**What to produce:**
From the line containing "Continue the Blender" to the end of the listing, write out every line exactly; leave out everything else.

**Supplied material:**
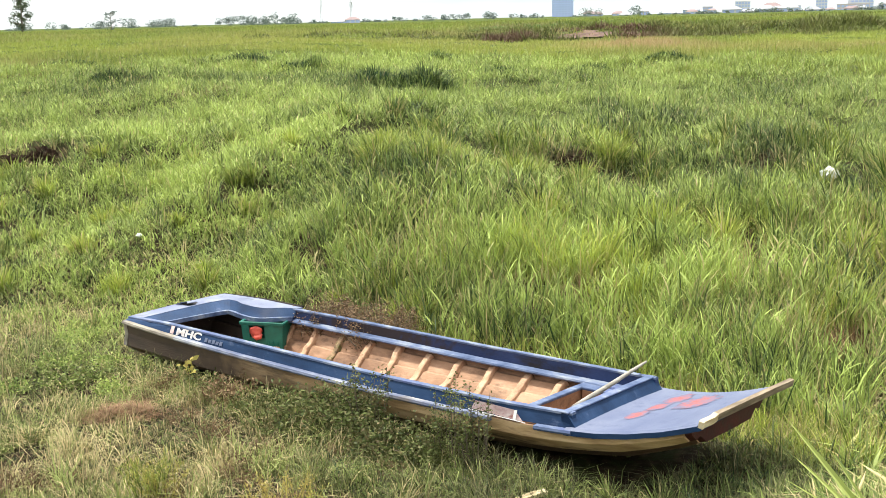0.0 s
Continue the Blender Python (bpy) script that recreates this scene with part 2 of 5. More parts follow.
M_SHORT = leaf_material("short_grass", (0.015, 0.028, 0.010), (0.27, 0.35, 0.10), (0.57, 0.455, 0.27), patch=0.9, translucent=.2)
M_TUSSOCK = leaf_material("tussock_grass", (0.026, 0.070, 0.014), (0.44, 0.52, 0.10), (0.50, 0.42, 0.20), translucent=0.27)
M_LUSH = leaf_material("lush_grass", (0.07, 0.14, 0.035), (0.42, 0.52, 0.15), (0.66, 0.54, 0.30), patch=1.5, translucent=0.3)
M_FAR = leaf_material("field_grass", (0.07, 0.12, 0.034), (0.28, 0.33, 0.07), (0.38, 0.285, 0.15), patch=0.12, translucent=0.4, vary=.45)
M_SCRUB = leaf_material("bank_scrub_leaf", (0.045, 0.058, 0.022), (0.20, 0.23, 0.07), (0.135, 0.088, 0.062), patch=0.3, translucent=0.12)
M_WEED = leaf_material("weed_leaf", (0.014, 0.027, 0.011), (0.165, 0.205, 0.068), (0.26, 0.18, 0.11), patch=2.0, translucent=0.3)
M_YELLOW = leaf_material("yellow_weed_leaf", (0.17, 0.21, 0.045), (0.52, 0.52, 0.14), (0.58, 0.42, 0.17), patch=4.0, translucent=0.4)
M_STRAW = leaf_material("loose_straw", (0.07, 0.048, 0.026), (0.20, 0.15, 0.085), (0.42, 0.34, 0.20), patch=3.0, translucent=0.15)
M_DEAD = leaf_material("dead_stalks", (0.055, 0.036, 0.022), (0.15, 0.098, 0.058), (0.31, 0.21, 0.125), patch=3.0, translucent=0.15)
M_HEAP = leaf_material("reddish_dead_grass", (0.09, 0.048, 0.027), (0.22, 0.125, 0.07), (0.36, 0.24, 0.145), patch=3.0, translucent=0.1)
M_TREE = leaf_material("tree_leaf", (0.045, 0.065, 0.04), (0.11, 0.14, 0.075), (0.14, 0.12, 0.07), patch=0.5, translucent=0.2)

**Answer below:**
Continue the Blender Python (bpy) script that recreates this scene with part 2 of 5. More parts follow.
M_SHORT = leaf_material("short_grass", (0.015, 0.028, 0.010), (0.27, 0.35, 0.10), (0.57, 0.455, 0.27), patch=0.9, translucent=.2)
M_TUSSOCK = leaf_material("tussock_grass", (0.026, 0.070, 0.014), (0.44, 0.52, 0.10), (0.50, 0.42, 0.20), translucent=0.27)
M_LUSH = leaf_material("lush_grass", (0.07, 0.14, 0.035), (0.42, 0.52, 0.15), (0.66, 0.54, 0.30), patch=1.5, translucent=0.3)
M_FAR = leaf_material("field_grass", (0.07, 0.12, 0.034), (0.28, 0.33, 0.07), (0.38, 0.285, 0.15), patch=0.12, translucent=0.4, vary=.45)
M_SCRUB = leaf_material("bank_scrub_leaf", (0.045, 0.058, 0.022), (0.20, 0.23, 0.07), (0.135, 0.088, 0.062), patch=0.3, translucent=0.12)
M_WEED = leaf_material("weed_leaf", (0.014, 0.027, 0.011), (0.165, 0.205, 0.068), (0.26, 0.18, 0.11), patch=2.0, translucent=0.3)
M_YELLOW = leaf_material("yellow_weed_leaf", (0.17, 0.21, 0.045), (0.52, 0.52, 0.14), (0.58, 0.42, 0.17), patch=4.0, translucent=0.4)
M_STRAW = leaf_material("loose_straw", (0.07, 0.048, 0.026), (0.20, 0.15, 0.085), (0.42, 0.34, 0.20), patch=3.0, translucent=0.15)
M_DEAD = leaf_material("dead_stalks", (0.055, 0.036, 0.022), (0.15, 0.098, 0.058), (0.31, 0.21, 0.125), patch=3.0, translucent=0.15)
M_HEAP = leaf_material("reddish_dead_grass", (0.09, 0.048, 0.027), (0.22, 0.125, 0.07), (0.36, 0.24, 0.145), patch=3.0, translucent=0.1)
M_TREE = leaf_material("tree_leaf", (0.045, 0.065, 0.04), (0.11, 0.14, 0.075), (0.14, 0.12, 0.07), patch=0.5, translucent=0.2)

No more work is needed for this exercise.